Another one is https://github.com/xoofx/Varena

Arguably, there's less need for arenas in C# in most scenarios than in Go because of easy object and array pooling out of box with ArrayPool<T>, ObjectPool<T> (Sdk.Web workload) and stackalloc/InlineArray and co. You can also just use malloc/free directly with NativeMemory.Alloc/Free instead.

danbruc · on March 5, 2024

I might be a bit ignorant here, but I was under the impression that this is what every program already does. Before virtual memory, you would not call into the operating system for every allocation but you would have an in-process memory allocator that obtains large chunks of memory from the operating system and satisfies allocations from that pool. The advent of virtual memory removed the need to explicitly obtain memory from the operating system, just access it and the page fault handler will transparently give you some memory. But you still would have an allocator that keeps track of all your allocations. Even the use of a garbage collector would not fundamentally change this.

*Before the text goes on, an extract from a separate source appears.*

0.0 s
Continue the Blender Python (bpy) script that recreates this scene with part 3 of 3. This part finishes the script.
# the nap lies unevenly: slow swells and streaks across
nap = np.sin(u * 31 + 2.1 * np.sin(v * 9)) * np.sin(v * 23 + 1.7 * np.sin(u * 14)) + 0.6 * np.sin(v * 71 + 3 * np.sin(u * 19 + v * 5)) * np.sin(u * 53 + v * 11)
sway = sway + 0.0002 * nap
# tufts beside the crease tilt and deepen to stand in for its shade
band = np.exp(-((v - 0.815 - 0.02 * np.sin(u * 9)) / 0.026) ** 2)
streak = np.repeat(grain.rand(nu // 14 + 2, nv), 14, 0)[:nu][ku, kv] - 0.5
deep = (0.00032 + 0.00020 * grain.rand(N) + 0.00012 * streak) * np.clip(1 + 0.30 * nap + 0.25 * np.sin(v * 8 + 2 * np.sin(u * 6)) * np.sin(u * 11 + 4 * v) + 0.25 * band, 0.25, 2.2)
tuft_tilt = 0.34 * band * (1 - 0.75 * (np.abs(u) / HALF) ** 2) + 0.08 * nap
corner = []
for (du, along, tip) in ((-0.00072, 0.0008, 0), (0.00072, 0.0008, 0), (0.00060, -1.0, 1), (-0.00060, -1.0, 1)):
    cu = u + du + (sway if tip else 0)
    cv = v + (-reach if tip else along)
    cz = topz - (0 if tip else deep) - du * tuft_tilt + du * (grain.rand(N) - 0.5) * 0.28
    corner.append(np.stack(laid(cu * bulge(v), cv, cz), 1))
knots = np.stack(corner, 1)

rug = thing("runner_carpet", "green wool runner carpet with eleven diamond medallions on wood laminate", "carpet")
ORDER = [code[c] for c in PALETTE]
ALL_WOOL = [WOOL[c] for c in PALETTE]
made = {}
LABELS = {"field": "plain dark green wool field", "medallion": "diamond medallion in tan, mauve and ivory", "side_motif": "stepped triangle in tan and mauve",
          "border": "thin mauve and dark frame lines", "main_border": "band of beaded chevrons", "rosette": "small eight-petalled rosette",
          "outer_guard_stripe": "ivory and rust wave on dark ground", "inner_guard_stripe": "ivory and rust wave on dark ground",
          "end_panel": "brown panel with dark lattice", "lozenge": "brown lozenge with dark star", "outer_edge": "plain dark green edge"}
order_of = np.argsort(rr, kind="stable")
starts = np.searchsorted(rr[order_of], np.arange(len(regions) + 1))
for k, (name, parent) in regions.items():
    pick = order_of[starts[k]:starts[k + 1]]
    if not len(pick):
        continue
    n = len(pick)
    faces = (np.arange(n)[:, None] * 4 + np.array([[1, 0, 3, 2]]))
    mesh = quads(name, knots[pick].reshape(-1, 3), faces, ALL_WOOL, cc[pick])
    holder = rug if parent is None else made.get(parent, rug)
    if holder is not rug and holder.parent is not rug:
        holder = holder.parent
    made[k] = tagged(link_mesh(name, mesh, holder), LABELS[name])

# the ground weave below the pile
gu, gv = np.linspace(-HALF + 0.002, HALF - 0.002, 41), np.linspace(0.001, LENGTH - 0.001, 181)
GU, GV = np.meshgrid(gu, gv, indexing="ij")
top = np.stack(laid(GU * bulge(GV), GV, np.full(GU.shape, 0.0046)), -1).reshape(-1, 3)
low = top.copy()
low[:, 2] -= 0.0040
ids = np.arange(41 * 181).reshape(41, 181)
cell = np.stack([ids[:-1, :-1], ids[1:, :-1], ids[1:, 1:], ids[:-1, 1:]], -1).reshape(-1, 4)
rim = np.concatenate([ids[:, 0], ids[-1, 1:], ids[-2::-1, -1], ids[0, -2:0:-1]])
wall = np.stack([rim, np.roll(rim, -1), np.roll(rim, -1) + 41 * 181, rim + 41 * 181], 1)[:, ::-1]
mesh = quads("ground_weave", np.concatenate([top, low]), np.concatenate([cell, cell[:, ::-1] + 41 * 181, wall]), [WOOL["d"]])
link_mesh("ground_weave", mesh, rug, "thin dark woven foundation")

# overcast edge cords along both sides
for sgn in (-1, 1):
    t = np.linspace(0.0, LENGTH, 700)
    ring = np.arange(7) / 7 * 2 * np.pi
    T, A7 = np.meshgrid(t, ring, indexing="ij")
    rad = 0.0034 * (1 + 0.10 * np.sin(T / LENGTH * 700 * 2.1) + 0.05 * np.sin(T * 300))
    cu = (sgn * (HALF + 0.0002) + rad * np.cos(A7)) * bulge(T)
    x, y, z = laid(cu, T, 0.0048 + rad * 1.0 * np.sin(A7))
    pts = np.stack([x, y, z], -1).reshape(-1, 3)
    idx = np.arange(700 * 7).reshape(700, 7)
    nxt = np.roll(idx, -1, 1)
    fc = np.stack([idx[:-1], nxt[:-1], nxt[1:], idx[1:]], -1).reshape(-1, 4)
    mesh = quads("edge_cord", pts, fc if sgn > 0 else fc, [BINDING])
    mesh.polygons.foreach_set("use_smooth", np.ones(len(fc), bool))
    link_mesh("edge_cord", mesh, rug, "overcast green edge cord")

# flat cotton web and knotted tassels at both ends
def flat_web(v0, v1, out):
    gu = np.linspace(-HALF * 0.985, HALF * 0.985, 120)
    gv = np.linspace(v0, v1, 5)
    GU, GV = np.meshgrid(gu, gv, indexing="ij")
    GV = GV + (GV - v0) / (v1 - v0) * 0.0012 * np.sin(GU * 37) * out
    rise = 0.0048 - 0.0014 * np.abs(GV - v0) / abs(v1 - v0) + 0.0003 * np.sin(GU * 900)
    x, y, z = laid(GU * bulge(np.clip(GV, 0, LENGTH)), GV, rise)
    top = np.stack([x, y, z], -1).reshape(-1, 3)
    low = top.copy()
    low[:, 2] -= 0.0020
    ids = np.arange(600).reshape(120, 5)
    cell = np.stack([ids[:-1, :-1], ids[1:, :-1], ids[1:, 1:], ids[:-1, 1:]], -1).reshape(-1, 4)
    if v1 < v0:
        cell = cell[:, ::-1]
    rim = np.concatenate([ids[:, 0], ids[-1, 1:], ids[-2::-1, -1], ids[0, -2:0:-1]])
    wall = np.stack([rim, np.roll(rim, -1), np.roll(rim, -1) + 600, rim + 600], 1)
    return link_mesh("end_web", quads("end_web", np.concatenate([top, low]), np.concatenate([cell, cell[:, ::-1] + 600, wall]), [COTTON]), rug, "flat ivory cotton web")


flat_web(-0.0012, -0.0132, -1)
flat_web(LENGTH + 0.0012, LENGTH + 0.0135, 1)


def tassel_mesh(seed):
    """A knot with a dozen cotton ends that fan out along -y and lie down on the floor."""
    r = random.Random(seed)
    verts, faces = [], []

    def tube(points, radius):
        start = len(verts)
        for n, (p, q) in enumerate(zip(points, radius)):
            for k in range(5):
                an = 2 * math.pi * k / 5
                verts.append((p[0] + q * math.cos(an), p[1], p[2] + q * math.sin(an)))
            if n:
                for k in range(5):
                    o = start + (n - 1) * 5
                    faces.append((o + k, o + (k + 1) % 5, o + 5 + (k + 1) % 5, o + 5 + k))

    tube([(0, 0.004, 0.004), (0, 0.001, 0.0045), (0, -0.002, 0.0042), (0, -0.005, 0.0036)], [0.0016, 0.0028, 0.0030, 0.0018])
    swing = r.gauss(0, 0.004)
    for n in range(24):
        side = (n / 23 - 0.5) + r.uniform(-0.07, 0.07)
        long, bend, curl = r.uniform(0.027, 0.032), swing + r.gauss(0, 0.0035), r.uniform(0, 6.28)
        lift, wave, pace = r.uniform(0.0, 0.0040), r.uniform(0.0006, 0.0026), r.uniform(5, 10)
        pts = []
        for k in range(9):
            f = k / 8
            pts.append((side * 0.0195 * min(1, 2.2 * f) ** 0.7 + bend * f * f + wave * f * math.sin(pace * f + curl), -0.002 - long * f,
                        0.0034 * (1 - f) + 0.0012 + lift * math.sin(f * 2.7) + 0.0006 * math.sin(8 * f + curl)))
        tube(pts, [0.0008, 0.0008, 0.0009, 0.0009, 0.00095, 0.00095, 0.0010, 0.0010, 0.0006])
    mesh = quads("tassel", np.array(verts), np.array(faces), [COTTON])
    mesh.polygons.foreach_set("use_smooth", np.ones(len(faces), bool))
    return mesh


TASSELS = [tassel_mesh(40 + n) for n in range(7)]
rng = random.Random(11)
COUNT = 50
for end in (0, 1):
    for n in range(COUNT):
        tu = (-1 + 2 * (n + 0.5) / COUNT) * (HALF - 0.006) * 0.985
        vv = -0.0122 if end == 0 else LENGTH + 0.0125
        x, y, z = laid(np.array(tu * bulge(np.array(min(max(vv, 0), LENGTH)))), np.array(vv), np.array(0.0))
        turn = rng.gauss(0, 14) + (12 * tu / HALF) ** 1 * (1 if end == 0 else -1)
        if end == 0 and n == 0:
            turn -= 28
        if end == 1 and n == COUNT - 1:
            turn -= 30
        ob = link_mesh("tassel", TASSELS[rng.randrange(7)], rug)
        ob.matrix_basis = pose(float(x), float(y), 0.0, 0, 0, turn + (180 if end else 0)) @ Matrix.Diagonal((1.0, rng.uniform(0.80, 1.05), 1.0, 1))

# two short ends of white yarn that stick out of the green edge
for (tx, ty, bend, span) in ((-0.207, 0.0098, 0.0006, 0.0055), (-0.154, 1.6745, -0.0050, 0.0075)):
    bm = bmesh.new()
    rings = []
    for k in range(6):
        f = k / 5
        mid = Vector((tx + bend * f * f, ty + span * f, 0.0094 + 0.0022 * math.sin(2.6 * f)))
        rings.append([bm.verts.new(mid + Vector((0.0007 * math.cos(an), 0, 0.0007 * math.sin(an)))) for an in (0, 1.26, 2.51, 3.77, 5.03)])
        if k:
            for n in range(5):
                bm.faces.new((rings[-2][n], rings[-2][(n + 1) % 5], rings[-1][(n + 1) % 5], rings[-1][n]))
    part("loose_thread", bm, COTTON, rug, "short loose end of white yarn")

If I am not misunderstanding what this project tries to do, then they are essentially adding another layer, they get large chunks from the allocator and then use those to satisfy allocations. This seems essentially like having a second allocator on top of the existing one. If the existing one does not work well in certain scenarios, there might be some performance to be gained by using a different allocator, even on top of the existing one. But I wonder if this is the best way to solve the issue, this seems more like a workaround than a fix. Would it not be better to tune the existing allocator or make it configurable or even swappable? This of course requires more fundamental changes - language, runtime, compiler - instead of just being a library. Or maybe Go already has facilities to customize memory management?

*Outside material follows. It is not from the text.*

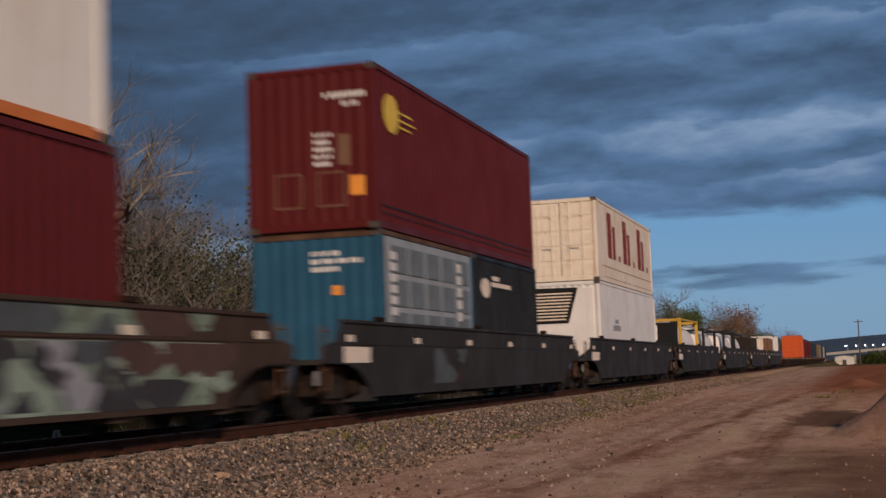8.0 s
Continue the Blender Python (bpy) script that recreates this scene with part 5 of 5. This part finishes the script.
for k in range(26):
    x, y = -rnd.uniform(31, 44), 44 + 1.75 * k + rnd.uniform(-1, 1)
    copy_thing((bare[1], bare[2], ivy[0])[k % 3], pose(x, y, ground_height(x, y), 0, 0, rnd.uniform(0, 360)))
for k in range(22):
    x, y = -rnd.uniform(26, 40), 40 + 2.6 * k + rnd.uniform(-0.8, 0.8)
    copy_thing(under, pose(x, y, ground_height(x, y), 0, 0, rnd.uniform(0, 360)))

# ---- far right: pole, shed, overpass with lamps, hills ----
m_pole = mat("weathered_pole_timber", (0.12, 0.09, 0.07), 0.9, scale=3, amount=0.7)
m_conc = mat("pale_overpass_concrete", (0.42, 0.40, 0.37), 0.9, scale=0.3, amount=0.5)
m_shed = mat("white_shed_sheeting", (0.66, 0.64, 0.58), 0.7, scale=0.4, amount=0.4)
m_lamp = mat("lit_lamp_glass", (1.0, 0.95, 0.85), 0.4, emit=9.0, amount=0.0, bump=0.0)
# the far hill's blue-grey is distance haze mixed into its colour
m_hill = mat("haze_tinted_wooded_hill", (0.082, 0.116, 0.168), 1.0, dark=(0.060, 0.086, 0.125), scale=0.006, amount=0.8, fine=0.03, bump=0.0)


def utility_pole(x, y, h):
    z = ground_height(x, y)
    root = tagged(new("utility_pole"), "dark timber utility pole with a short crossarm", "pole")
    bm = bmesh.new()
    tube(bm, (0, 0, -0.5), (0, 0, h), 0.15, 0.10, n=10)
    part("pole", bm, m_pole, root)
    part("crossarm", boxed(-0.9, 0.9, -0.06, 0.06, h - 0.5, h - 0.36), m_pole, root)
    for s in (-0.75, 0.0, 0.75):
        bm = bmesh.new()
        tube(bm, (s, 0, h - 0.36), (s, 0, h - 0.16), 0.05, 0.03, n=8)
        part("insulator", bm, m_white, root)
    root.matrix_basis = pose(x, y, z)


utility_pole(-0.15, 300.0, 9.2)


def street_lamp(x, y, z, h):
    root = tagged(new("street_lamp"), "slim grey lamp mast with a lit lamp", "street lamp", "lamps on the overpass")
    bm = bmesh.new()
    tube(bm, (0, 0, 0), (0, 0, h), 0.10, 0.07, n=8)
    part("mast", bm, m_galv, root)
    part("arm", boxed(-0.7, 0.1, -0.05, 0.05, h, h + 0.10), m_galv, root)
    bm = bmesh.new()
    bmesh.ops.create_icosphere(bm, subdivisions=2, radius=0.22)
    o = part("lamp", bm, m_lamp, root, "lit lamp head")
    o.location = (-0.6, 0, h - 0.2)
    root.matrix_basis = pose(x, y, z)


def overpass():
    root = tagged(new("overpass"), "pale concrete road overpass on piers", "bridge")

    def top(x):
        return 2.45 + 0.055 * (x + 10)
    bm = bmesh.new()
    prism(bm, [(-14, top(-14) - 0.55), (60, top(60) - 0.55), (60, top(60)), (-14, top(-14))], 1, 500, 511)
    part("deck", bm, m_conc, root)
    for y in (500.0, 510.7):
        bm = bmesh.new()
        prism(bm, [(-14, top(-14)), (60, top(60)), (60, top(60) + 0.35), (-14, top(-14) + 0.35)], 1, y, y + 0.3)
        part("parapet", bm, m_conc, root)
    for x in (-12, -2, 8, 18, 30, 42, 54):
        part("pier", boxed(x - 0.4, x + 0.4, 502, 509, -2.5, top(x) - 0.55), m_conc, root)
    for x in (-4.2, -0.8, 2.2, 4.8, 8.2, 12.0):
        street_lamp(x, 505, top(x), 5.0 - top(x))

overpass()


def shed():
    root = tagged(new("shed"), "low white sheet-metal shed with a grey roof", "building")
    bm = bmesh.new()
    prism(bm, [(-7.8, -2.0), (-2.2, -2.0), (-2.2, 1.1), (-5.0, 1.55), (-7.8, 1.1)], 1, 455, 463)
    part("wall", bm, m_shed, root)
    for a, b in (((-8.1, 1.06), (-5.0, 1.61)), ((-1.9, 1.06), (-5.0, 1.61))):
        bm = bmesh.new()
        prism(bm, [a, b, (b[0], b[1] + 0.10), (a[0], a[1] + 0.10)], 1, 454.6, 463.4)
        part("roof", bm, m_silver, root)
    part("door", boxed(-5.6, -4.4, 454.95, 455.0, -1.6, 0.2), m_box, root)
    root2 = tagged(new("shed"), "small cream hut beside the shed", "building")
    part("wall", boxed(-7.6, -5.6, 420, 423, -2.0, -0.4), m_cream20, root2)
    part("roof", boxed(-7.8, -5.4, 419.8, 423.2, -0.4, -0.28), m_silver, root2)


shed()
bush = shrub("yard_shrub", "rounded dark green shrub at the yard's edge", 3.0, 71, 2200, m_leaf, width=1.6, leaf_size=0.35)
stand(bush, 3.6, 335)
for x, y in ((5.6, 340), (2.0, 330), (8.0, 345), (10.5, 338), (2.9, 322), (6.6, 318), (12.5, 330), (4.4, 300), (9.0, 305), (14.0, 310)):
    copy_thing(bush, pose(x, y, ground_height(x, y) - (1.2 if y < 330 else 0.2), 0, 0, rnd.uniform(0, 360)))


def hill_height(x, y):
    ridge = 47 + 0.030 * x + 6 * noise.noise((x * 0.0022, 0.3, 0.0)) + 2.0 * noise.noise((x * 0.012, 1.3, 0.0))
    return -4 + ridge * math.exp(-((y - 3000) / 260) ** 2)


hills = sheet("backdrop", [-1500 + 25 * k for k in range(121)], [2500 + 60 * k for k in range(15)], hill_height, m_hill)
tagged(hills, "long low wooded hill on the horizon, haze blue painted in", "hill", kind="structure")

# ---- small things on the ground ----
m_rock = mat("tan_sandstone", (0.46, 0.31, 0.19), 0.95, scale=6, amount=0.6, bump=0.5)
m_rockd = mat("dark_stone", (0.09, 0.075, 0.065), 0.95, scale=6, amount=0.6, bump=0.5)


def rock(x, y, sx, sy, sz, material, seed, label):
    bm = bmesh.new()
    bmesh.ops.create_icosphere(bm, subdivisions=2, radius=1.0)
    for v in bm.verts:
        n = noise.noise(v.co * 1.4 + Vector((seed, 0, 0)))
        v.co = Vector((v.co.x * sx, v.co.y * sy, max(-0.4, min(0.75, v.co.z)) * sz)) * (1 + 0.35 * n)
    ob = tagged(part("rock", bm, material), label, "rock")
    ob.matrix_basis = pose(x, y, ground_height(x, y) + sz * 0.15, 0, 0, seed * 40)


def weed(name, x, y, n, h, seed, label):
    rnd = random.Random(seed)
    sk = Skin()
    for _ in range(n):
        a, r = rnd.uniform(0, 6.28), abs(rnd.gauss(0, 0.16))
        p = Vector((r * math.cos(a) * 1.6, r * math.sin(a) * 2.2, -0.02))
        p.z += ground_height(x + p.x, y + p.y) - ground_height(x, y)
        sk.leaf(p, h * rnd.uniform(0.5, 1.2), rnd)
        sk.v[-2].z = p.z + abs(sk.v[-2].z - p.z) + h * 0.4
    me = bpy.data.meshes.new(name)
    me.from_pydata([tuple(v) for v in sk.v], [], sk.f)
    me.materials.append(m_grass)
    ob = tagged(new(name, me), label, "weeds", kind="stuff")
    ob.matrix_basis = pose(x, y, ground_height(x, y))


m_grass = mat("dry_green_weeds", (0.10, 0.105, 0.035), 0.85, dark=(0.16, 0.13, 0.05), scale=4, amount=0.7, islands=0.4, bump=0.0)
rock(-7.05, 14.65, 0.11, 0.08, 0.055, m_rock, 1.0, "flat tan sandstone lump in the ballast")
rock(-5.71, 21.62, 0.10, 0.08, 0.06, m_rockd, 2.0, "small dark stone on red dirt")
weed("grass_tuft", -1.15, 42.7, 70, 0.09, 5, "low green grass tuft on red dirt")
weed("grass_tuft", -0.6, 47.5, 40, 0.09, 6, "low green grass tuft on red dirt")
rnd = random.Random(91)
for k in range(34):
    weed("weed_patch", TRACK_X + rnd.uniform(1.5, 3.0), 18 + 34 * rnd.random(), 45, rnd.uniform(0.05, 0.10), 100 + k, "sparse low weeds in the ballast shoulder")


def dry_stalks():
    """Tangled dead grass and stalks along the far side of the bed."""
    rnd = random.Random(17)
    sk = Skin()
    for _ in range(5200):
        x, y = -11.6 - 2.6 * rnd.random(), 9 + 75 * rnd.random() ** 1.5
        h = rnd.uniform(0.12, 0.5)
        p = Vector((x, y, ground_height(x, y) - 0.02))
        sk.limb(p, p + Vector((rnd.gauss(0, 0.3), rnd.gauss(0, 0.45), 1.0)) * h, 0.010, 0.003, 3)
    me = bpy.data.meshes.new("dry_grass")
    me.from_pydata([tuple(v) for v in sk.v], [], sk.f)
    me.materials.append(m_stalk)
    tagged(new("dry_grass", me), "tangled dead grass and stalks behind the rails", "grass", kind="stuff")


m_stalk = mat("dead_grass_stalks", (0.16, 0.14, 0.11), 0.9, dark=(0.05, 0.045, 0.035), scale=3, amount=0.8, islands=0.7, bump=0.0)
dry_stalks()


def marker_peg(x, y, splay):
    root = tagged(new("marker_peg"), "small white trackside marker peg", "marker")
    z = bed_height(x, y)
    if splay:
        for s in (-1, 1):
            bm = bmesh.new()
            tube(bm, (0, s * 0.16, -0.1), (0, s * 0.03, 0.24), 0.03, n=6)
            part("leg", bm, m_white, root)
    else:
        part("post", boxed(-0.05, 0.05, -0.07, 0.07, -0.1, 0.28, bevel=0.01), m_white, root)
    root.matrix_basis = pose(x, y, z)


marker_peg(-10.75, 17.2, True)
marker_peg(-10.75, 22.3, False)


# ---- what moves ----
def motions():
    for ob, y0, z in MOVERS:
        walk(ob, [(t, pose(TRACK_X, y0 - SPEED * t, z)) for t in (0.0, 2.0, 4.0, 6.0, 8.0)])


motions()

EDIT: I think I got this wrong, the actual goal seems to be able to allocate several objects in a continuous chunk of memory, i.e. an array of objects - not to be confused with an array of pointers to objects - for improved locality.

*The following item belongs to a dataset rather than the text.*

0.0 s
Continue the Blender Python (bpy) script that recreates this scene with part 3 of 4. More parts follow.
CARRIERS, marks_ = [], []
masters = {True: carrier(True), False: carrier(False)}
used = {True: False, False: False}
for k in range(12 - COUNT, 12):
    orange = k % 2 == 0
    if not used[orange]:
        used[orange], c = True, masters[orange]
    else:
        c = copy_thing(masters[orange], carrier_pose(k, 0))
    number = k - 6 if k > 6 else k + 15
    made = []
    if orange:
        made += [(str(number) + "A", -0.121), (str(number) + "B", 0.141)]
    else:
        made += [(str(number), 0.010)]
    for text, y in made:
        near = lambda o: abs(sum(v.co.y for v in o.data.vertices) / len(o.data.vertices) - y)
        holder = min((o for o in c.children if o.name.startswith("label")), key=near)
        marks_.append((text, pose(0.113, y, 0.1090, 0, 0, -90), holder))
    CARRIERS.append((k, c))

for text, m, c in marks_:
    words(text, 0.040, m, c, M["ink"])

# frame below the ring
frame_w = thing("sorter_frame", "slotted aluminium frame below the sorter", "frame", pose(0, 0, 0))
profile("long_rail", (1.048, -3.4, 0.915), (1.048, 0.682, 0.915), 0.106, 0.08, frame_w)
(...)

sapiogram · on March 5, 2024

> I might be a bit ignorant here, but I was under the impression that this is what every program already does.

It is not. Arena allocators have a fundamentally different API, because they don't allow you to de-allocate individual objects in the arena - everything must be de-allocated at once. For specific workloads, like repeatedly allocating a large number of short-lived objects, this can be a huge speedup, and also significantly reduce memory usage.

danbruc · on March 5, 2024

So it is like allocating an array of objects but I guess it does not have to be homogeneous, i.e. you can decide after the initial allocation what objects you want to live in your chunk of memory. Allocation gets simpler as you just have to move one pointer forward past the newly allocated object. Memory usage would actually remain the same or even increase - ignoring the overhead of data structures to track allocations - as the lifetime of objects is now tied to the lifetime of the arena. You could get essentially the same behavior from a normal per-thread allocator if you never freed anything and the allocator would satisfy all allocations from a single pool. You would of course still pay the management overhead and have to free every object individually. More interesting scenarios arise when you use several arenas with different lifetimes or mix arenas allocation with normal allocation.

nickpsecurity · on March 5, 2024

What you say is true for pure arenas. There are also hybrids like Immix that mix them with other methods:

https://www.cs.cornell.edu/courses/cs6120/2019fa/blog/immix/

sapiogram · on March 5, 2024

I only took a brief look, but from an API perspective, this seems identical to "normal" garbage collectors? In the sense that from the programmer's perspective, all the allocations live forever?

Someone · on March 5, 2024

Arena allocators add the ability to free all allocations in an entire arena with a single call. That means that you don’t have to keep track of allocations made. That can simplify APIs that take and/or produce pointers.

They also allow you to have multiple arenas.

A use case is a web server, where each request creates an arena, allocates scratch memory in it, and destroys the arena after handling the request.